The United Nations estimates that about 85 percent of Liberians are unemployed. Since taking office in 2006, President Ellen Johnson-Sirleaf's government has actively sought to encourage job growth with more than $130 million in new investments creating more than 2,000 new jobs. But much work remains in a nation where the World Bank estimates three-quarters of the population live on less than one dollar a day.

"We have got to bring down the high unemployment rate," said Richard Tolbert, who chairs Liberia's National Investment Commission. "We have got to secure jobs for all of the people, as many of the people as we can. This to me is the essence of our poverty-reduction strategy of the government is job creation. So there is much more to be done. We work night and day to achieve that."

Weah says he is most concerned about educating his children and appreciates government efforts thus far to improve schools and hospitals. Driven from his home by conflict, he is most thankful for the chance his children have to grow up in a country without war.

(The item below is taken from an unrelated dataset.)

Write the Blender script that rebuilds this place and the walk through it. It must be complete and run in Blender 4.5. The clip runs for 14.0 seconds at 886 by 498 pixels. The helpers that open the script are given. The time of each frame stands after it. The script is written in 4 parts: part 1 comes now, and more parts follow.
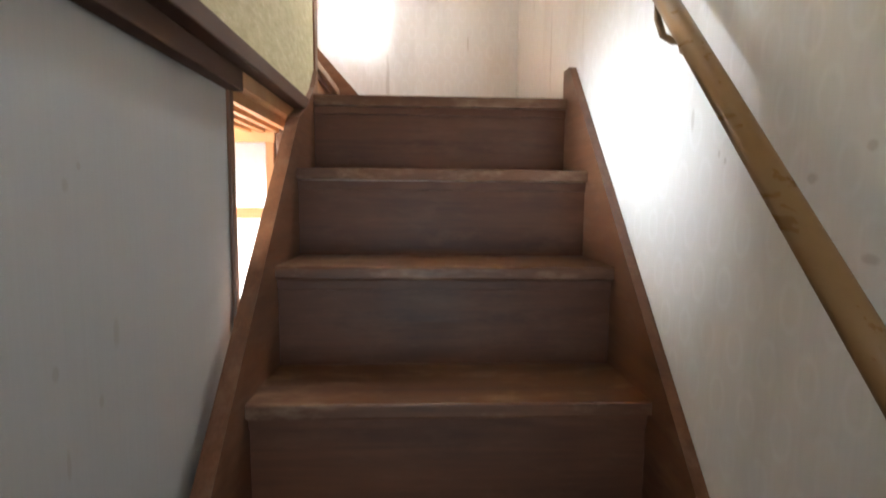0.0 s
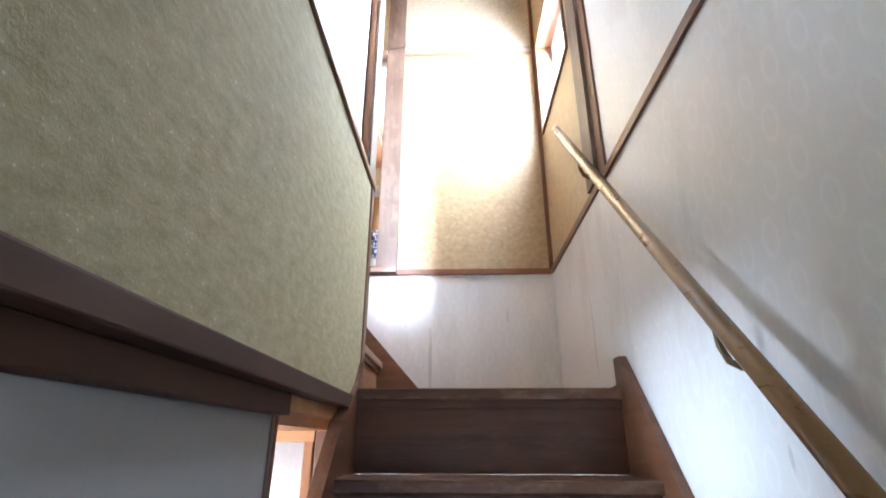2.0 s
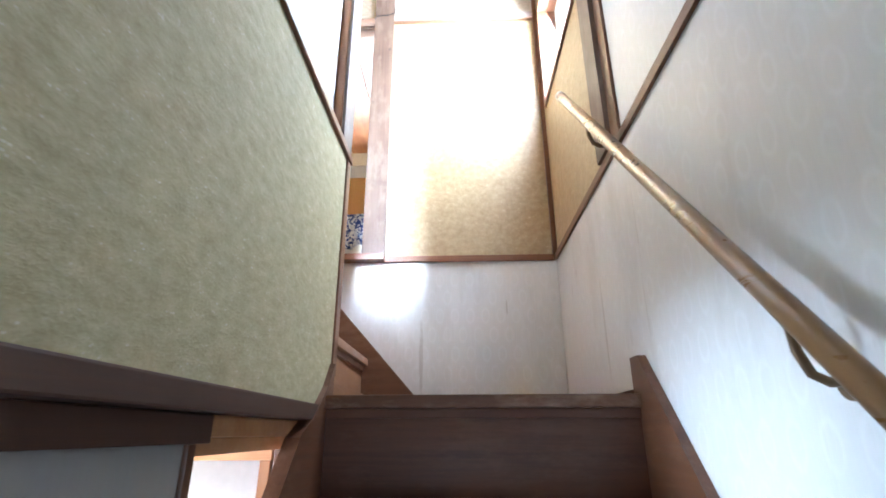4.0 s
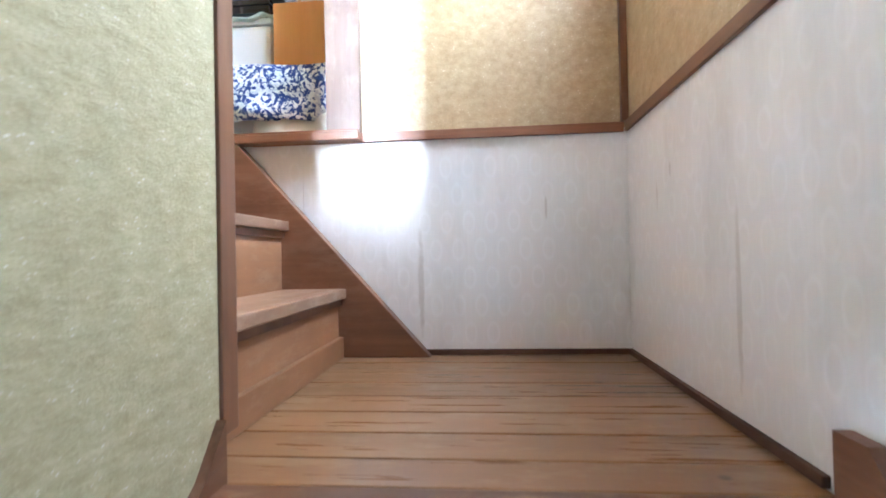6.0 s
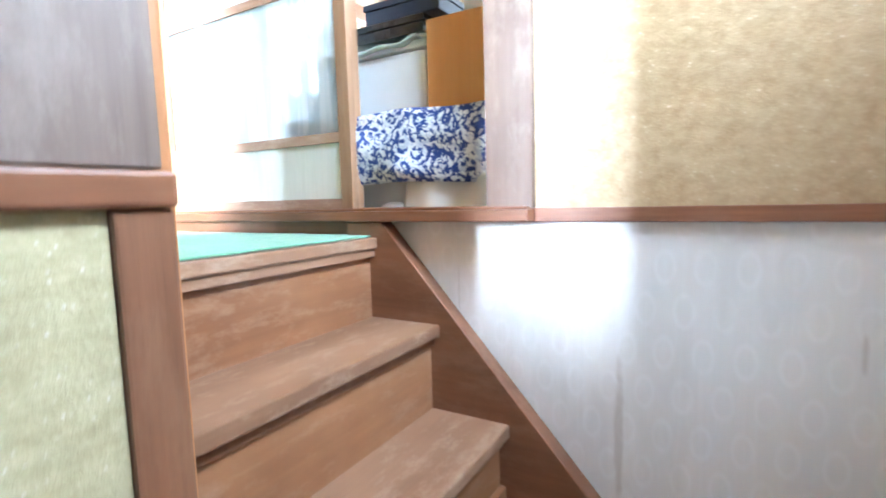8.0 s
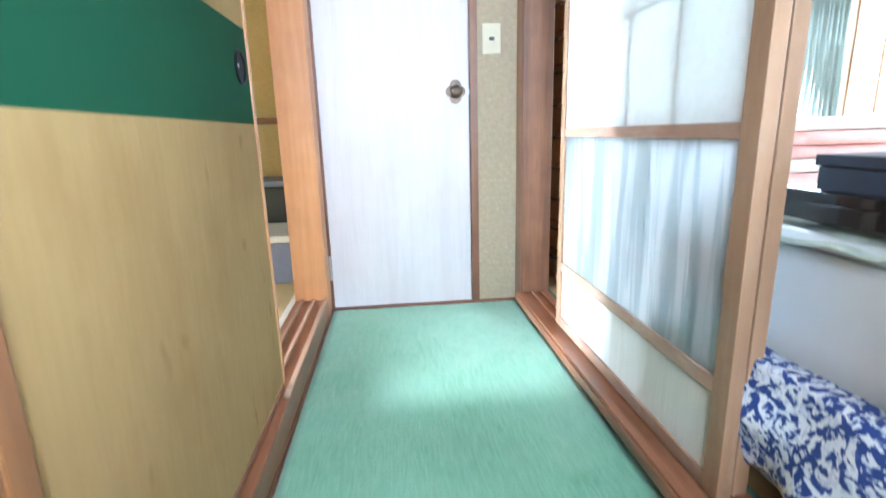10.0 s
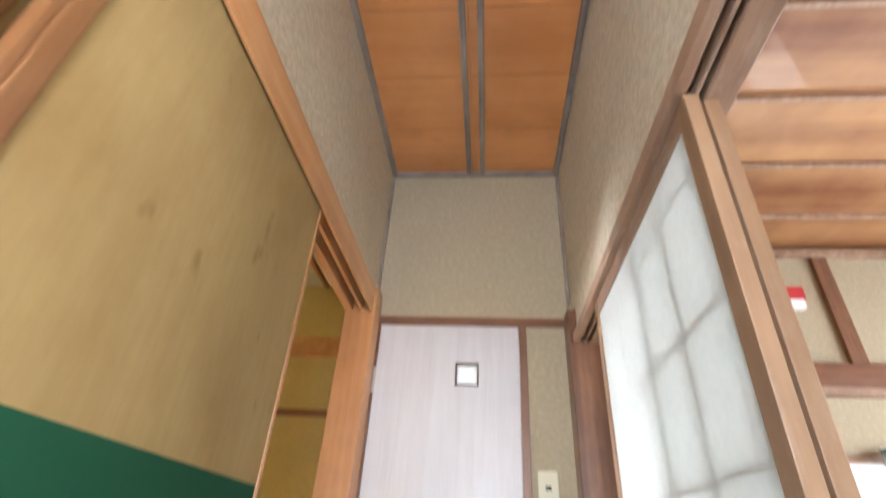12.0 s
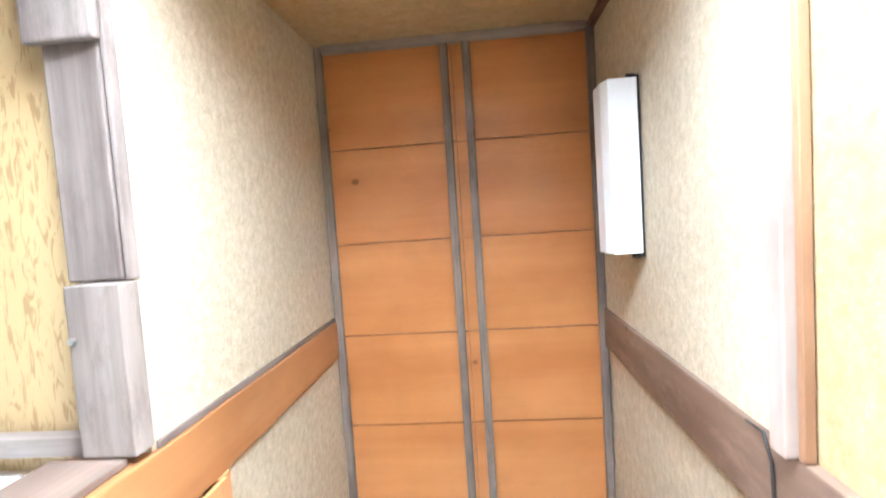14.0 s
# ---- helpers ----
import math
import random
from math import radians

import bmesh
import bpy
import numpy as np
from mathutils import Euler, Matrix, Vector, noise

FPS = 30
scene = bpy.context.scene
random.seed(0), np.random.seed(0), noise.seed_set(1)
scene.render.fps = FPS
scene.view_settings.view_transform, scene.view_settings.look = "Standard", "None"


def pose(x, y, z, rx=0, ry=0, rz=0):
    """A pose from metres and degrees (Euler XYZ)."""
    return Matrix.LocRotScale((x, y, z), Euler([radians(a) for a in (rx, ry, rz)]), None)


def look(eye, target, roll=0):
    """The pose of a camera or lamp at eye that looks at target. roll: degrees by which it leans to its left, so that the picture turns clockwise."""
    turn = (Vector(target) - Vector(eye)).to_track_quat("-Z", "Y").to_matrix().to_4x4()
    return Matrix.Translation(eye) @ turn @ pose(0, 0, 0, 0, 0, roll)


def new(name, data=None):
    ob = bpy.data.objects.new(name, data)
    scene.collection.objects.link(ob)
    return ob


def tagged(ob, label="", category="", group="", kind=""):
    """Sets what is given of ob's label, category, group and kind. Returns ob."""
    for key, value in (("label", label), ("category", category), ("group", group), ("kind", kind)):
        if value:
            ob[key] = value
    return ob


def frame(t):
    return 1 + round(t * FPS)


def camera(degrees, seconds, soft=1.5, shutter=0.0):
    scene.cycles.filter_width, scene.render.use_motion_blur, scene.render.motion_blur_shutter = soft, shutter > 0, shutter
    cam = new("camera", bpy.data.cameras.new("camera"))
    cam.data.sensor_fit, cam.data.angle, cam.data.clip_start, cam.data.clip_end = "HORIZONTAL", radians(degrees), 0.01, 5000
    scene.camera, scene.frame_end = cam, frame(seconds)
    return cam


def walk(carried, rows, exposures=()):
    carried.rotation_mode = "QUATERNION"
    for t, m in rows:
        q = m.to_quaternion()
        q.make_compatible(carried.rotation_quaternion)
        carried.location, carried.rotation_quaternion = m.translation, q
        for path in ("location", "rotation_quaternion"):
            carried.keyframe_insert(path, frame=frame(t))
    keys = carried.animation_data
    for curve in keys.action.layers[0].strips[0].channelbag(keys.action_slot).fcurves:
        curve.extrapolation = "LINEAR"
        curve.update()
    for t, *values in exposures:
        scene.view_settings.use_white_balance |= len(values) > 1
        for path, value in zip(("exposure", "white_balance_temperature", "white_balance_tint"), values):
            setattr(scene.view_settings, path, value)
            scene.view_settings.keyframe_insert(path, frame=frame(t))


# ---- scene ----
cam = camera(84.3, 14.0, 1.7, 0.35)
PATH = [
    (0, (0.378, -1.827, 1.717), (0.468, 0.162, 1.523), 0.5),
    (0.5, (0.362, -1.797, 1.774), (0.407, 0.2, 1.885), 0.3),
    (1, (0.348, -1.8, 1.825), (0.363, 0.158, 2.234), -0.1),
    (1.5, (0.343, -1.801, 1.87), (0.329, 0.099, 2.494), 0.5),
    (2, (0.344, -1.791, 1.898), (0.289, 0.065, 2.64), 0.1),
    (2.2, (0.341, -1.797, 1.906), (0.288, 0.038, 2.698), 0.1),
    (4.3, (0.393, -1.405, 2.007), (0.326, 0.485, 2.658), -0.2),
    (4.5, (0.374, -1.308, 2.06), (0.31, 0.601, 2.652), 0.0),
    (5, (0.431, -1.098, 2.172), (0.285, 0.86, 2.55), -0.2),
    (5.5, (0.432, -0.947, 2.267), (0.235, 1.034, 2.459), -0.7),
    (6, (0.421, -0.781, 2.413), (0.246, 1.211, 2.437), -1.2),
    (6.5, (0.496, -0.652, 2.559), (0.07, 1.301, 2.5), -1.0),
    (7, (0.559, -0.559, 2.719), (-0.117, 1.317, 2.567), -2.8),
    (7.2, (0.535, -0.502, 2.699), (-0.166, 1.369, 2.607), -2.4),
    (9.3, (0.211, 0.184, 3.331), (-1.548, 1.0, 2.84), -3.8),
    (9.5, (0.182, 0.237, 3.363), (-1.676, 0.849, 2.946), -2.3),
    (10, (0.148, 0.339, 3.538), (-1.789, 0.524, 3.076), -1.6),
    (10.5, (0.064, 0.379, 3.658), (-1.9, 0.473, 3.293), -1.5),
    (11, (0.037, 0.442, 3.726), (-1.957, 0.341, 3.62), 0.5),
    (11.5, (0.079, 0.518, 3.806), (-1.891, 0.331, 4.101), 1.8),
    (12, (0.087, 0.54, 3.668), (-1.596, 0.351, 4.732), 3.7),
    (12.5, (0.13, 0.536, 3.715), (-1.189, 0.32, 5.203), 4.7),
    (13, (0.192, 0.517, 3.78), (-0.733, 0.335, 5.544), 7.6),
    (13.5, (0.269, 0.514, 3.826), (-0.159, 0.314, 5.769), 22.3),
    (14, (0.321, 0.526, 3.838), (0.192, 0.353, 5.826), 49.6),
]
walk(cam, [(t, look(eye, target, roll)) for t, eye, target, roll in PATH],
     [(0, 1.24, 6250, 10), (1.0, 0.88, 5550, 10), (2.2, 0.75, 5300, 10), (4.5, 0.86, 5050, 6), (6.0, 1.04, 5000, 6), (7.2, 0.98, 4950, 5), (9.3, 0.40, 4950, 2), (10.0, 0.02, 5050, 4), (11.0, -0.28, 5500, 9),
      (11.5, -0.42, 5650, 11), (12.0, -0.52, 5900, 11), (12.5, -0.26, 5950, 10), (13.0, 0.12, 5950, 12), (14.0, 0.24, 5550, 8)])

# ---- light ----
world = bpy.data.worlds.new("world")
scene.world = world
world.use_nodes = True
wn = world.node_tree
sky = wn.nodes.new("ShaderNodeTexSky")
sky.sky_type = 'NISHITA'
sky.sun_disc = False
sky.sun_elevation, sky.sun_rotation = radians(48), radians(70)
wn.links.new(sky.outputs[0], wn.nodes["Background"].inputs[0])
wn.nodes["Background"].inputs[1].default_value = 0.15


def area(name, eye, target, sx, sy, watts, colour):
    data = bpy.data.lights.new(name, 'AREA')
    data.shape, data.size, data.size_y, data.energy, data.color = 'RECTANGLE', sx, sy, watts, colour
    ob = new(name, data)
    ob.matrix_world = look(eye, target)
    return ob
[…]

"With the kind of peace we are enjoying now, I think that things will be fine with the level of acceptance from the international community and the people of Liberia themselves," he said.

Nearly 200,000 Liberians have returned home since the end of the war. Camps remain in Guinea, Ghana, Sierra Leone and Ivory Coast, where the United Nations refugee agency says it will not complete their return until after Ivorian elections - expected sometime later this year.